* start *

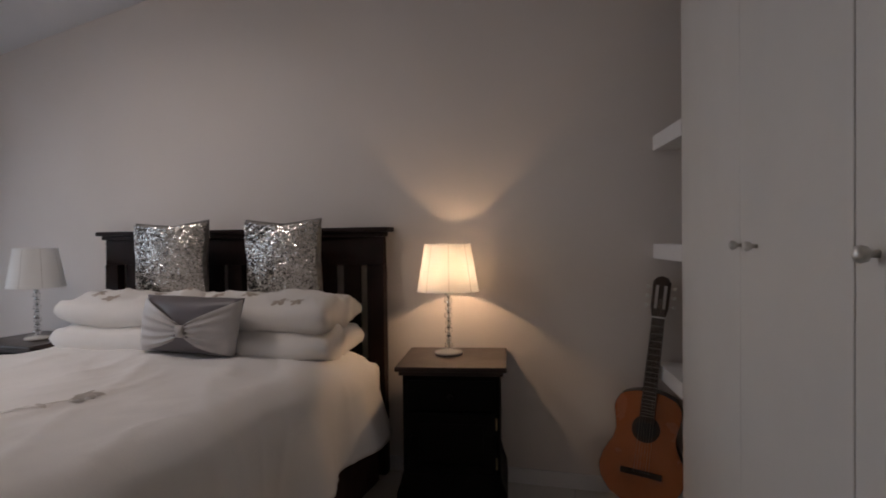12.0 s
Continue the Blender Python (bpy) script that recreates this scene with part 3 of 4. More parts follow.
# the duvet: a sheet laid over the mattress, its hem hanging in folds
db = bmesh.new()
over_e, over_f = 0.34, 0.30
nu, nv = 150, 150
R = 0.15
grid = []
for i in range(nu + 1):
    row = []
    for j in range(nv + 1):
        over_w = 0.31 + 0.12 * j / nv
        u = BX0 - over_w + (BX1 - BX0 + over_w + over_e) * i / nu
        v = 1.30 + (BY1 + over_f - 1.30) * j / nv
        px, py = min(max(u, BX0 + R), BX1 - R), min(v, BY1 - R)
        dx, dy = u - px, v - py
        d = math.hypot(dx, dy)
        x, y, z = u, v, BT + 0.035
        puff = 0.03 * math.sin(math.pi * (px - BX0) / (BX1 - BX0)) ** 0.5
        z += puff + crease(u, v)
        if d > 1e-6:
            ex, ey = dx / d, dy / d
            arc = R * math.pi / 2
            if d < arc:
                a = d / R
                out_, down = R * math.sin(a), R * (1 - math.cos(a))
            else:
                flare = 0.10 + (0.22 * math.exp(-(py - 1.30) / 0.4) if dx < 0 else 0.0) + (0.08 if dx > 0.02 and dy > 0.02 else 0.0)
                out_, down = R + (d - arc) * flare, R + (d - arc) * math.sqrt(1 - flare * flare)
            ang = math.atan2(ey, ex)
            along = px * 1.0 + py * 1.0
            corner = 1.0 if (abs(dx) > 0.02 and dy > 0.02) else 0.0
            f = max(0.0, d - 0.10) * (0.10 * math.sin(along * 11 + 2 * noise.noise(Vector((px, py, 2)))) + corner * 0.16 * math.sin(ang * 8))
            hang = min(1.0, max(0.0, d - 0.05) / 0.2)
            f += hang * (0.006 * noise.noise(Vector((px * 9, py * 9, d * 2.0))) + 0.008 * (1 - abs(noise.noise(Vector((px * 5 + d, py * 5 - d, 3.0))))) ** 6)
            out_ += f + 0.02 * min(1.0, d / 0.12)
            x, y = px + ex * out_, py + ey * out_
            ease = max(0.0, 1 - d / arc)
            z = BT + 0.035 + puff * (0.6 + 0.4 * ease) + crease(u, v) * ease - down
            z = max(z, 0.02)
        row.append(db.verts.new((x, y, z)))
    grid.append(row)
for i in range(nu):
    for j in range(nv):
        db.faces.new((grid[i][j], grid[i + 1][j], grid[i + 1][j + 1], grid[i][j + 1]))
duvet = thing("duvet", (ox, oy, 0), "cream cotton duvet with embroidered blossom branch", "duvet")
cover = part("cover", moved(db, Matrix.Translation((-ox, -oy, 0))), DUVET, duvet, smooth=True)
sol = cover.modifiers.new("thick", "SOLIDIFY")
sol.thickness, sol.offset = 0.012, 1.0


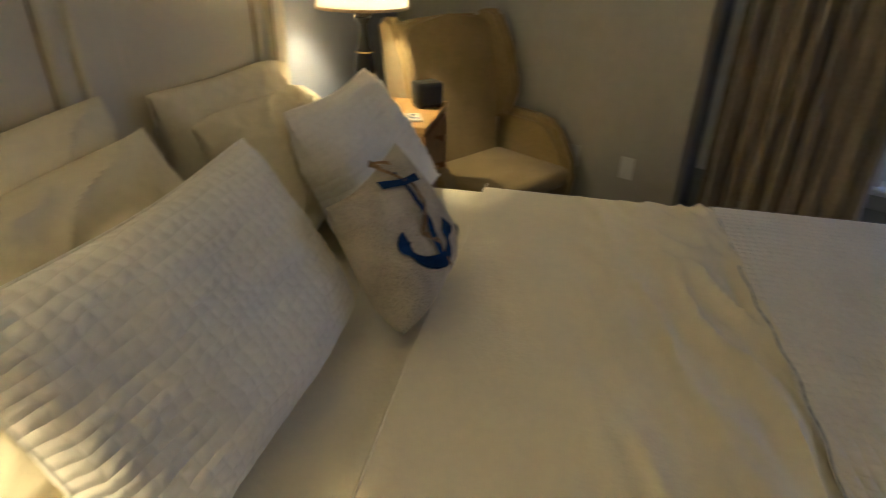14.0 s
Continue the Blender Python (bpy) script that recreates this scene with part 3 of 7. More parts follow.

* end *

Exclude the images, then output the data above word for word.

12.0 s
Continue the Blender Python (bpy) script that recreates this scene with part 3 of 4. More parts follow.
# the duvet: a sheet laid over the mattress, its hem hanging in folds
db = bmesh.new()
over_e, over_f = 0.34, 0.30
nu, nv = 150, 150
R = 0.15
grid = []
for i in range(nu + 1):
    row = []
    for j in range(nv + 1):
        over_w = 0.31 + 0.12 * j / nv
        u = BX0 - over_w + (BX1 - BX0 + over_w + over_e) * i / nu
        v = 1.30 + (BY1 + over_f - 1.30) * j / nv
        px, py = min(max(u, BX0 + R), BX1 - R), min(v, BY1 - R)
        dx, dy = u - px, v - py
        d = math.hypot(dx, dy)
        x, y, z = u, v, BT + 0.035
        puff = 0.03 * math.sin(math.pi * (px - BX0) / (BX1 - BX0)) ** 0.5
        z += puff + crease(u, v)
        if d > 1e-6:
            ex, ey = dx / d, dy / d
            arc = R * math.pi / 2
            if d < arc:
                a = d / R
                out_, down = R * math.sin(a), R * (1 - math.cos(a))
            else:
                flare = 0.10 + (0.22 * math.exp(-(py - 1.30) / 0.4) if dx < 0 else 0.0) + (0.08 if dx > 0.02 and dy > 0.02 else 0.0)
                out_, down = R + (d - arc) * flare, R + (d - arc) * math.sqrt(1 - flare * flare)
            ang = math.atan2(ey, ex)
            along = px * 1.0 + py * 1.0
            corner = 1.0 if (abs(dx) > 0.02 and dy > 0.02) else 0.0
            f = max(0.0, d - 0.10) * (0.10 * math.sin(along * 11 + 2 * noise.noise(Vector((px, py, 2)))) + corner * 0.16 * math.sin(ang * 8))
            hang = min(1.0, max(0.0, d - 0.05) / 0.2)
            f += hang * (0.006 * noise.noise(Vector((px * 9, py * 9, d * 2.0))) + 0.008 * (1 - abs(noise.noise(Vector((px * 5 + d, py * 5 - d, 3.0))))) ** 6)
            out_ += f + 0.02 * min(1.0, d / 0.12)
            x, y = px + ex * out_, py + ey * out_
            ease = max(0.0, 1 - d / arc)
            z = BT + 0.035 + puff * (0.6 + 0.4 * ease) + crease(u, v) * ease - down
            z = max(z, 0.02)
        row.append(db.verts.new((x, y, z)))
    grid.append(row)
for i in range(nu):
    for j in range(nv):
        db.faces.new((grid[i][j], grid[i + 1][j], grid[i + 1][j + 1], grid[i][j + 1]))
duvet = thing("duvet", (ox, oy, 0), "cream cotton duvet with embroidered blossom branch", "duvet")
cover = part("cover", moved(db, Matrix.Translation((-ox, -oy, 0))), DUVET, duvet, smooth=True)
sol = cover.modifiers.new("thick", "SOLIDIFY")
sol.thickness, sol.offset = 0.012, 1.0


14.0 s
Continue the Blender Python (bpy) script that recreates this scene with part 3 of 7. More parts follow.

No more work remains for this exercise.